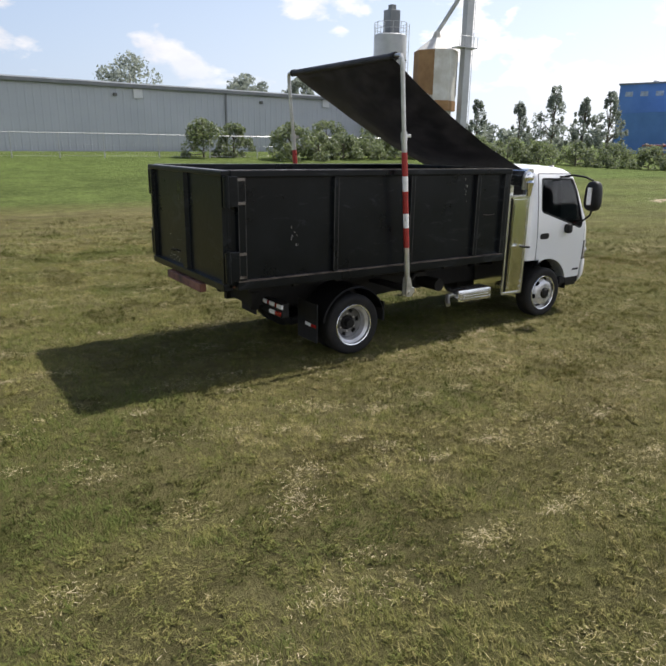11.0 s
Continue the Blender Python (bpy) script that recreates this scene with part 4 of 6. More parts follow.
bm = B(); box(bm, XF - 0.02, XF + 0.0, -1.12, 1.12, ZB + 0.02, ZT - 0.02)
fw = part("front_wall", bm, M_BIN, bin_ob, "black ribbed front wall")
for y in (-0.8, -0.3, 0.3, 0.8):
    bm = B(); box(bm, XF, XF + 0.05, y - 0.04, y + 0.04, ZB + 0.10, ZT - 0.08, 0.008)
    part("rib", bm, M_BIN, fw, "upright stiffening rib")
bm = B(); box(bm, XF - 0.03, XF + 0.05, -1.2, 1.2, ZT - 0.075, ZT, 0.012)
part("top_rail", bm, M_BIN, fw, "black top rail")
bm = B(); box(bm, XF - 0.01, XF + 0.05, -1.18, 1.18, ZB, ZB + 0.10, 0.01)
part("bottom_rail", bm, M_BIN, fw, "black bottom rail")
bm = B(); box(bm, XF - 0.03, XF + 0.05, -1.19, 1.19, ZT - 0.002, ZT + 0.004)
part("rail_cap", bm, M_EDGE, bin_ob, "worn bright front edge")
for s in (1, -1):
    bm = B(); box(bm, XF - 0.05, XF + 0.045, s * 1.10, s * 1.19, ZB + 0.05, ZT - 0.06, 0.02)
    part("corner_post", bm, M_BIN, bin_ob, "black corner post")
bm = B(); box(bm, XR, XF - 0.02, -1.12, 1.12, ZB + 0.02, ZB + 0.06)
part("bin_floor", bm, M_RUST, bin_ob, "rust brown bin floor")
bm = B()
for x in (-1.5, -0.9, -0.3, 0.3, 0.9, 1.5, 2.1):
    box(bm, x - 0.04, x + 0.04, -1.12, 1.12, ZB - 0.04, ZB + 0.02)
for s in (1, -1):
    box(bm, XR, XF, s * 0.44, s * 0.56, ZB - 0.04, ZB + 0.02)
part("underframe", bm, M_FRAME, bin_ob, "black cross members")
bm = B(); box(bm, XR + 0.001, XR + 0.006, -1.11, 1.11, ZB + 0.07, ZT - 0.06)
part("inner_sheet", bm, M_SCRAPED, bin_ob, "scraped and rusty inside of the gate")
bm = B(); box(bm, XF - 0.030, XF - 0.022, -1.11, 1.11, ZB + 0.07, ZT - 0.08)
part("inner_sheet", bm, M_BIN_IN, bin_ob, "scraped dark inside of the front wall")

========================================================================

### WHAT NEEDS TO BE DONE
In your copy of the listing above, reproduce each line exactly and omit all pictures.

### SOLUTION FOR THIS PROBLEM
11.0 s
Continue the Blender Python (bpy) script that recreates this scene with part 4 of 6. More parts follow.
bm = B(); box(bm, XF - 0.02, XF + 0.0, -1.12, 1.12, ZB + 0.02, ZT - 0.02)
fw = part("front_wall", bm, M_BIN, bin_ob, "black ribbed front wall")
for y in (-0.8, -0.3, 0.3, 0.8):
    bm = B(); box(bm, XF, XF + 0.05, y - 0.04, y + 0.04, ZB + 0.10, ZT - 0.08, 0.008)
    part("rib", bm, M_BIN, fw, "upright stiffening rib")
bm = B(); box(bm, XF - 0.03, XF + 0.05, -1.2, 1.2, ZT - 0.075, ZT, 0.012)
part("top_rail", bm, M_BIN, fw, "black top rail")
bm = B(); box(bm, XF - 0.01, XF + 0.05, -1.18, 1.18, ZB, ZB + 0.10, 0.01)
part("bottom_rail", bm, M_BIN, fw, "black bottom rail")
bm = B(); box(bm, XF - 0.03, XF + 0.05, -1.19, 1.19, ZT - 0.002, ZT + 0.004)
part("rail_cap", bm, M_EDGE, bin_ob, "worn bright front edge")
for s in (1, -1):
    bm = B(); box(bm, XF - 0.05, XF + 0.045, s * 1.10, s * 1.19, ZB + 0.05, ZT - 0.06, 0.02)
    part("corner_post", bm, M_BIN, bin_ob, "black corner post")
bm = B(); box(bm, XR, XF - 0.02, -1.12, 1.12, ZB + 0.02, ZB + 0.06)
part("bin_floor", bm, M_RUST, bin_ob, "rust brown bin floor")
bm = B()
for x in (-1.5, -0.9, -0.3, 0.3, 0.9, 1.5, 2.1):
    box(bm, x - 0.04, x + 0.04, -1.12, 1.12, ZB - 0.04, ZB + 0.02)
for s in (1, -1):
    box(bm, XR, XF, s * 0.44, s * 0.56, ZB - 0.04, ZB + 0.02)
part("underframe", bm, M_FRAME, bin_ob, "black cross members")
bm = B(); box(bm, XR + 0.001, XR + 0.006, -1.11, 1.11, ZB + 0.07, ZT - 0.06)
part("inner_sheet", bm, M_SCRAPED, bin_ob, "scraped and rusty inside of the gate")
bm = B(); box(bm, XF - 0.030, XF - 0.022, -1.11, 1.11, ZB + 0.07, ZT - 0.08)
part("inner_sheet", bm, M_BIN_IN, bin_ob, "scraped dark inside of the front wall")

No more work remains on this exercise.